Associate Professor Jim Brown led a workshop for full time and Western volunteer teachers in schools for Burmese migrants and refugees along the Thai-Burma border.
The workshop took place at Umphang Secondary School in Umphang, Thailand, a few miles from the Burmese border. Due to the long-running civil war in eastern Burma the area is home to over 200,000 mostly Karen refugees and migrant workers many of whom are “stateless”. Because many migrant schools follow the Burmese curriculum rather than the Thai curriculum (to prepare for the hoped for eventual return to Burma) they receive little support from the government and thus volunteer teachers provide a valuable resource.
The workshops focused on adjusting to team teaching with local and volunteer teachers working together in the classroom. Issues were approached from two directions: Thai/Burmese perceptions of western approaches to work and teaching as well as Westerner’s perceptions of Thai/Burmese approaches. Because Thai culture is based more on relationships among co-workers than on the results they produce there is considerable room for tension and misunderstanding between local and western teachers leading to poor relationships and thus poor results for students.
Brown has worked for the past nine summers with Openmind Projects, an local NGO that places volunteer teachers in poor schools in Thailand, Laos and Cambodia where he led training programs for volunteer teachers going to work in local schools. The workshop consisted of a presentation on cultural differences in teaching styles followed by team teaching exercises in which local and western volunteer teachers worked in teams to prepare and present lessons to classes at the school. A discussion followed to process the presentations.
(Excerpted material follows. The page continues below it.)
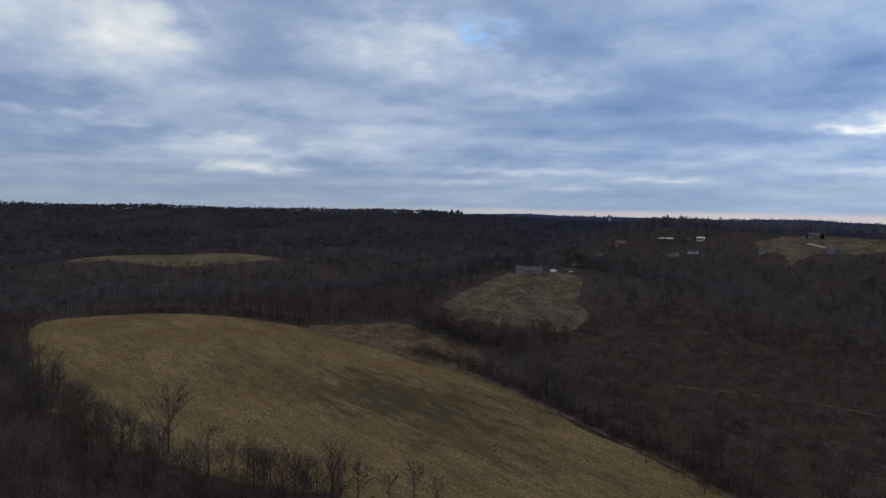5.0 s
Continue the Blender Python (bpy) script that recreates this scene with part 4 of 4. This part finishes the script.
road("village_street", [(-408, 478), (-424, 505), (-437, 528), (-452, 556), (-470, 580)], 3.0, M["dirt"], 0.32, "pale worn street climbing between the houses")
road("village_drive", [(-425, 500), (-438, 497)], 1.6, M["concrete"], 0.38, "short pale concrete driveway", "driveway")
road("village_drive", [(-432, 518), (-449, 513)], 1.6, M["concrete"], 0.38, "short pale concrete driveway", "driveway")
road("village_drive", [(-428, 512), (-416, 520)], 1.6, M["concrete"], 0.38, "short pale concrete driveway", "driveway")
road("village_drive", [(-436, 527), (-425, 534)], 1.6, M["concrete"], 0.38, "short pale concrete driveway", "driveway")
road("hill_road", [(95, 600), (130, 578), (190, 540), (250, 522), (330, 515), (420, 540)], 5, M["asphalt"], 0.4, "worn country road along the hilltop")
road("house_drive", [(122, 494), (140, 505), (178, 540)], 3.4, M["dirt"], 0.42, "pale gravel drive to the white house", "driveway")
road("low_house_drive", [(228, 446), (214, 470), (216, 520)], 3.4, M["dirt"], 0.42, "pale gravel drive looping to a house", "driveway")
road("ridge_road", [(-598, 384), (-612, 405), (-640, 440), (-655, 470)], 5, M["dirt"], 0.36, "pale dirt lane climbing the ridge field", "lane")
road("ridge_drive", [(-640, 432), (-618, 434), (-606, 440)], 3.5, M["concrete"], 0.42, "pale driveway to a house", "driveway")
road("hamlet_road", [(-345, 800), (-368, 826), (-385, 845), (-375, 870), (-350, 900)], 6, M["asphalt"], 0.4, "pale road through the far houses")
road("hamlet_road", [(-385, 845), (-420, 835), (-470, 850)], 5, M["asphalt"], 0.44, "pale side road to far houses")
road("farm_lane", [(-505, 160), (-492, 150), (-484, 132), (-478, 118)], 4, M["dirt"], 0.36, "pale gravel farm lane", "lane")
road("valley_road", [(-60, -588), (-110, -622), (-215, -668), (-300, -640), (-400, -610)], 4, M["dirt"], 0.45, "pale farm track between the pasture and the tilled field", "track")

house(118, 487, 35, 13, 9, 2, "white", "shingle", "white two-storey house with a walk-out basement on the hill", (-8, 7, 6), True)
house(167, 458, -8, 17, 10, 1.4, "cream", "shingle", "wide pale house with a dark shingle roof on a lawn", (5, 6, 6))
house(241, 441, 10, 17, 9, 1.5, "cream", "shingle_brown", "low pale house with a brown roof beside a looping drive", (-6, 6, 6))
house(203, 458, 0, 14, 9, 1, "grey", "shingle", "grey single-storey house with a dark roof", None)
house(73, 591, 20, 12, 9, 2, "white", "shingle", "white house beside a dark evergreen on the hill", (7, 7, 6))
house(59, 605, -15, 15, 9, 1, "white", "shingle", "low white house with outbuildings on the hill")
house(95, 605, 10, 13, 9, 1.5, "grey", "shingle", "grey house behind yard trees on the hill")
barn(239, 502, 5, 7.5, 3.5, 1.7, "white", "tin", "small white metal shed in the crop field", "shed", "shed")
barn(302, 550, 5, 15, 6, 2.2, "cream", "shingle_brown", "long tan barn at the edge of the crop field")
barn(313, 550, 5, 6, 3, 1.6, "white", "tin", "white trailer shed beside the barn", "shed", "shed")
for vx, vy, vt, vm, vl in ((213, 452, 20, "car_white", "white car parked by a grey house"), (217, 450, 60, "car_dark", "dark car parked by a grey house"), (110, 492, 80, "car_white", "white car beside the white house"),
                           (183, 456, 30, "car_white", "white car beside the wide house"), (70, 584, 0, "car_white", "white car parked on the hilltop"), (52, 600, 10, "car_white", "pale car parked on the hilltop")):
    vehicle(vx, vy, vt, vm, vl)
house(-484, 121, -4, 24, 11, 1, "wood", "shingle", "long grey ranch house above the dry meadow", None)
vehicle(-482, 137.5, 0, "car_white", "white van parked beside the ranch house", "van", 5.6, 2.1, 2.4, True)
for k, (vx, vy) in enumerate(((-480, 144), (-481, 150), (-483, 158))):
    vehicle(vx, vy, 15 * k, ("car_dark", "car_white", "car_red")[k], ("dark car parked on the farm lane", "white car parked on the farm lane", "red car parked on the farm lane")[k])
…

The area around Umphang is among the most isolated in Thailand with a single road leading five hours across the mountains to the nearest city. Most primary and secondary schools have dorm facilities for students whose villages are too far away for a daily commute. Classroom facilities are often very simple with many sharing classroom space among grades and often having too few teachers for every grade. Because of the isolation of the schools volunteers usually live at the school in similarly simple conditions. Due to these quite simple living and working conditions different from those western volunteers are used to, Brown gave a second presentation on the lifestyle and cultural issues that volunteers experience in the schools and the local community.